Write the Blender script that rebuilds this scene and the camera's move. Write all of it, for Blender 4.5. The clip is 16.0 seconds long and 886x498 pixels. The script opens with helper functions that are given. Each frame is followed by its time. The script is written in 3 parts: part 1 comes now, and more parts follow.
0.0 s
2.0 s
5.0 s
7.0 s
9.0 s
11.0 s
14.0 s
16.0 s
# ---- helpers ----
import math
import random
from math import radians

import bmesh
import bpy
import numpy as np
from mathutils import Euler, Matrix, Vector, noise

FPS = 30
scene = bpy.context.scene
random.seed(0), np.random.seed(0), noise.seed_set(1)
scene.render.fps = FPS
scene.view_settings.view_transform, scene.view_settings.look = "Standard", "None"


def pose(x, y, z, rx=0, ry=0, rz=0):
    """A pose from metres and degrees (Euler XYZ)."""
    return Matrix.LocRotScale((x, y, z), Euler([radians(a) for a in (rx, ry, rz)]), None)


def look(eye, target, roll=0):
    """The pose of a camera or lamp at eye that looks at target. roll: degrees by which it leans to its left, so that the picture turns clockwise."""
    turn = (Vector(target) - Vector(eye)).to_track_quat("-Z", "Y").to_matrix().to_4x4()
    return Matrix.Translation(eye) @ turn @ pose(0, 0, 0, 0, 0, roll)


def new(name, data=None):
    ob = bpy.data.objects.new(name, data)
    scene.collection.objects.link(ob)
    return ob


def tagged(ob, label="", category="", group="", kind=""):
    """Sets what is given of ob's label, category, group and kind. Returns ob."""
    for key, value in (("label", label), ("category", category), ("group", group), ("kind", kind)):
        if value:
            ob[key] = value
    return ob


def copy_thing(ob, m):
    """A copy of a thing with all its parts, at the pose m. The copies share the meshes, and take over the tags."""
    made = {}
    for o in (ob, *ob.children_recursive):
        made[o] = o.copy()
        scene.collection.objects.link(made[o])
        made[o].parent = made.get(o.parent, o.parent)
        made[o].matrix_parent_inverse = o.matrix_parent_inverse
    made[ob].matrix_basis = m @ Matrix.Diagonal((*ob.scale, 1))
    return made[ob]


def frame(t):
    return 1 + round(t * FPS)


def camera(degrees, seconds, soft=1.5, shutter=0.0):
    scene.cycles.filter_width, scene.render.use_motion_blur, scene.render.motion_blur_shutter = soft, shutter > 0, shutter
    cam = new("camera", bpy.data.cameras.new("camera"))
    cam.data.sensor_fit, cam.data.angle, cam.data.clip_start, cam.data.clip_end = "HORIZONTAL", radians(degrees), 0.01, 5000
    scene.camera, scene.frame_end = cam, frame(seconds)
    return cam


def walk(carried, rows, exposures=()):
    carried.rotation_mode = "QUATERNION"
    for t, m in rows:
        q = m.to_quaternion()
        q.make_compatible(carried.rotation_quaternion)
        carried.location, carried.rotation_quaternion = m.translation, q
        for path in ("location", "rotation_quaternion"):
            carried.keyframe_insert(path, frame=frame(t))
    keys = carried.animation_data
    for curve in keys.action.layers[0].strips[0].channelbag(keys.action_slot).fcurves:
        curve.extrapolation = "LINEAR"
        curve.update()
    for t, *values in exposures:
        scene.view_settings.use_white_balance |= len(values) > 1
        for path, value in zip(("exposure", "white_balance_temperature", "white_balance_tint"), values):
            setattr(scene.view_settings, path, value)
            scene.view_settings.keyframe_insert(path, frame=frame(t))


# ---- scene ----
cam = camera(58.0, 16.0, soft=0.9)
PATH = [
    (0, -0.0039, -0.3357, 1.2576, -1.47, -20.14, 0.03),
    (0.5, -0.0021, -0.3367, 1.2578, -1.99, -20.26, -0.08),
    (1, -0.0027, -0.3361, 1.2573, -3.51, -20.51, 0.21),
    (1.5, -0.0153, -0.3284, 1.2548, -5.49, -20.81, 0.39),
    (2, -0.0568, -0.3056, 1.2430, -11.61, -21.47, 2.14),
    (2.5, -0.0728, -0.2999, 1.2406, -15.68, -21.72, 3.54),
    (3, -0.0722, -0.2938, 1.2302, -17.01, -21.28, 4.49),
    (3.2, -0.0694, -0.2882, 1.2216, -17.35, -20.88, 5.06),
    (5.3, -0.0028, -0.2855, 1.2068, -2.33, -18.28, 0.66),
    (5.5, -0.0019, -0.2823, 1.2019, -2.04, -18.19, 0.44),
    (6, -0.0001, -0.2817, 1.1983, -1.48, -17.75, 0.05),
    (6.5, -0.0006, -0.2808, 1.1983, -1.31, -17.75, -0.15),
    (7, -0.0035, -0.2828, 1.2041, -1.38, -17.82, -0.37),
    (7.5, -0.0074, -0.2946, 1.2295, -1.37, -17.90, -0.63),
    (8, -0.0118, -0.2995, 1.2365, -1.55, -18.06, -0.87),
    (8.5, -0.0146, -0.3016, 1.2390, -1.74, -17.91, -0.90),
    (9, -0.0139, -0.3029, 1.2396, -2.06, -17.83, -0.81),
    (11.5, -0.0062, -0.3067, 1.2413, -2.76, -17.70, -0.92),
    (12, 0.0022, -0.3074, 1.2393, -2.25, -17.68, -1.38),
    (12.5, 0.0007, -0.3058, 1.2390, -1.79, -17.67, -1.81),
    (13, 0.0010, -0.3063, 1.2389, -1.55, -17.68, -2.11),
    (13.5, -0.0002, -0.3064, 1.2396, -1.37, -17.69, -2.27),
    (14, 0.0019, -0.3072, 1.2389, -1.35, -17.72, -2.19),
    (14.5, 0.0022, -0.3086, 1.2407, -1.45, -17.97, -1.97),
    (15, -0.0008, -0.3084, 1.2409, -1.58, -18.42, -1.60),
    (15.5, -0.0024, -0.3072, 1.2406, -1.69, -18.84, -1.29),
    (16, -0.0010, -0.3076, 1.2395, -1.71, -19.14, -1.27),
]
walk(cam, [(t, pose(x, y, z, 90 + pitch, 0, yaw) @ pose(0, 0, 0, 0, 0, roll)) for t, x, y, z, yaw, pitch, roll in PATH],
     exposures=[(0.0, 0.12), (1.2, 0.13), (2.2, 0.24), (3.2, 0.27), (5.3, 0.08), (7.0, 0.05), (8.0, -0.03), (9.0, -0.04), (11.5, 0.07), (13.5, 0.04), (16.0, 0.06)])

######

Begin with the first line of the data above and, please, print each line exactly until you have printed the line containing "import random"; print nothing else.

Task result:
Write the Blender script that rebuilds this scene and the camera's move. Write all of it, for Blender 4.5. The clip is 16.0 seconds long and 886x498 pixels. The script opens with helper functions that are given. Each frame is followed by its time. The script is written in 3 parts: part 1 comes now, and more parts follow.
0.0 s
2.0 s
5.0 s
7.0 s
9.0 s
11.0 s
14.0 s
16.0 s
# ---- helpers ----
import math
import random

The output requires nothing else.